Away from oil, Greece continues to dominate headlines as Tsipras and Varoufakis continue their European tour (sounds like a very trendy folk act on the road). Markets yesterday in Europe appeared to trade firmer on the back of the ‘debt swap’ story. It might not be a realistic proposal but at least they significantly softened their stance. The Stoxx 600 finished +0.82% and the DAX +0.58% whilst peripheral markets rallied with the IBEX +2.62% and FTSE MIB +2.57%. Yields in the periphery also had a stronger day with 10y benchmark yields in Italy and Portugal 4bps and 9bps tighter respectively. The Euro (+1.23%) had its second strongest day of the year, closing at $1.1481. Interestingly we were at $1.164 minutes before the ECB's QE announcement nearly two weeks ago now.

In terms of the Greek news yesterday, headlines on Bloomberg suggesting that Merkel is said to expect Greek negotiations to drag on for months appeared to catch the attention of the market. In reality however the story highlighted that the German government may well be willing to extend beyond the February 28th deadline and give the Greek government time to settle. Specifically Merkel was quoted as saying that ‘the Greek government is still working on its position’ and ‘that’s more than understandable considering the government has been in office for a few days’. Varoufakis is due to meet Draghi today and German finance minister Schaeuble tomorrow. The meeting could well be the most important of the week so far and the Daily Telegraph yesterday quoted Varoufakis as saying ‘I will try to be as charming as I can in Berlin’ and that ‘he can count on our Syriza movement to clear away Greece’s cartels and oligarchies’. The article also quoted Greece’s finance minister as saying ‘we are going to end the debt-deflation spiral and do what should have been done five years ago, that is not negotiable’. Today also marks the bi-weekly review of the ECB ELA as well as a potential t-bill auction. Yesterday the FT reported that the ECB is unwilling to raise the €15bn ceiling on t-bill issuance a further €10bn as requested by the Greek government with the article quoting a eurozone official as saying that the ‘ECB will play hardball’.
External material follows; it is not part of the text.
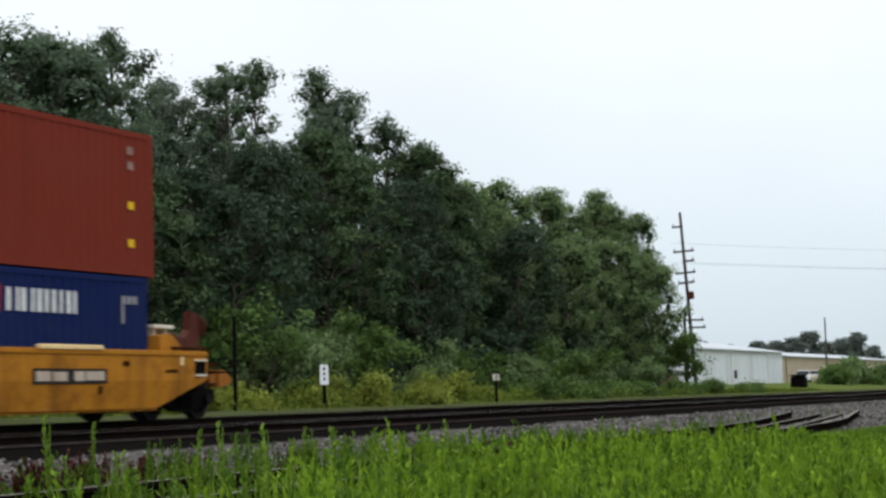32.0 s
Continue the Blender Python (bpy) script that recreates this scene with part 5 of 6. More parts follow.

Elsewhere in Europe yesterday, it was a quiet day data wise with just a weaker PPI (-2.7% yoy vs. -2.5%) for the Euro area and soft inflation print out of Italy (-0.4% as expected). With yesterday’s weakness in JGB’s, 10y Bunds (0.346%) are now actually trading inside 10y JGBS’s (0.368%) for the first time in decades. Compare this to the start of 2014 when JGB’s were trading around 120bps inside Bunds. I had quite a few questions from clients yesterday that asked whether this made much sense. The answer is that economically it probably doesn't but that the net supply/demand story for Bunds (including QE) is very favourable at the moment. In the back of my mind is the article written in DB's Konzept magazine at the back end of last year suggesting that Germany could actually see a mini-boom ahead due to the artificially weak currency for them with real assets being positively impacted.

Staying on absurdly low yields, with nine countries in Europe now having negative two-year yields, it was perhaps only a matter of time before we saw corporate euro denominated yields follow suit. Yesterday Nestle’s EUR 2016 notes closed at -0.002% with Bloomberg suggesting that they may be among the first corporate bonds to trade with a negative yield. Maybe chocolate is the new Gold!!

Wrapping up the remainder of market moves yesterday, Treasuries yields climbed for a second successive day with the 10y benchmark yield 12.7bps higher at 1.792%. It’s been a volatile 2015 so far for Treasuries having rallied 53bps into the tights at the end of January (1.641%) and now bouncing some 15bps off those levels this month already. Yesterday we heard from the Fed’s Bullard and Kocherlakota – both continuing to offer contrasting views. Bullard (a hawkish non-voter) was noted in particular saying that the FOMC should remove their language around patience, specifically saying that ‘I would take it out to provide optionality for the following meeting after that’ as per a Reuters article. Perhaps of more interest however was Bullard playing down the reference to ‘international’ developments in the latest FOMC statement with another Reuters article suggesting that the reference was just an acknowledgement of discussion about the impact of global events rather than any potential delay to lift-off. On the other side of things, Kocherlakota yesterday reiterated his view of keeping rates unchanged in 2015, suggesting that the low yields in longer-dated Treasuries and Bunds suggests a lack of confidence in the FOMC and other Central Banks hitting their respective inflation targets.

Data took something of a back seat but in reality was a touch on the weaker side. The lesser followed ISM New York current business conditions index declined to 44.4 in January, from 70.8 in December and the lowest level since 2009. Factory orders meanwhile were also weaker, the -3.4% mom decline in December lower than the -2.4% expected. Auto sales meanwhile were generally as expected. Total vehicle sales amounted to 16.6m for January.

Turning our attention to the early trading in Asia this morning, bourses are following the US lead and trading higher as we type. The Nikkei (+1.97%), Hang-Seng (+0.87%), Shanghai Composite (+0.22%) and Kospi (+0.65%) are all firmer. Asian credit is also stronger with CDS spreads 2bps tighter. Cash earnings data for Japan was as expected with the +1.6% yoy print for December in line with consensus with the reading the tenth consecutive month of gains.

In terms of today’s calendar, focus this morning in Europe will be on the services and composite PMI prints for January with the final readings due for the Euro-area as well as regionally in Germany, France and first readings for Italy and Spain. We also have the preliminary readings for the UK due as well as retail sales for the Euro-area. Across the pond this afternoon, the ADP employment change print for January will be closely watched given the payrolls release due on Friday. Services and composite PMI’s are also due for the US as well as the ISM non-manufacturing reading. The Fed’s Mester is also due to speak.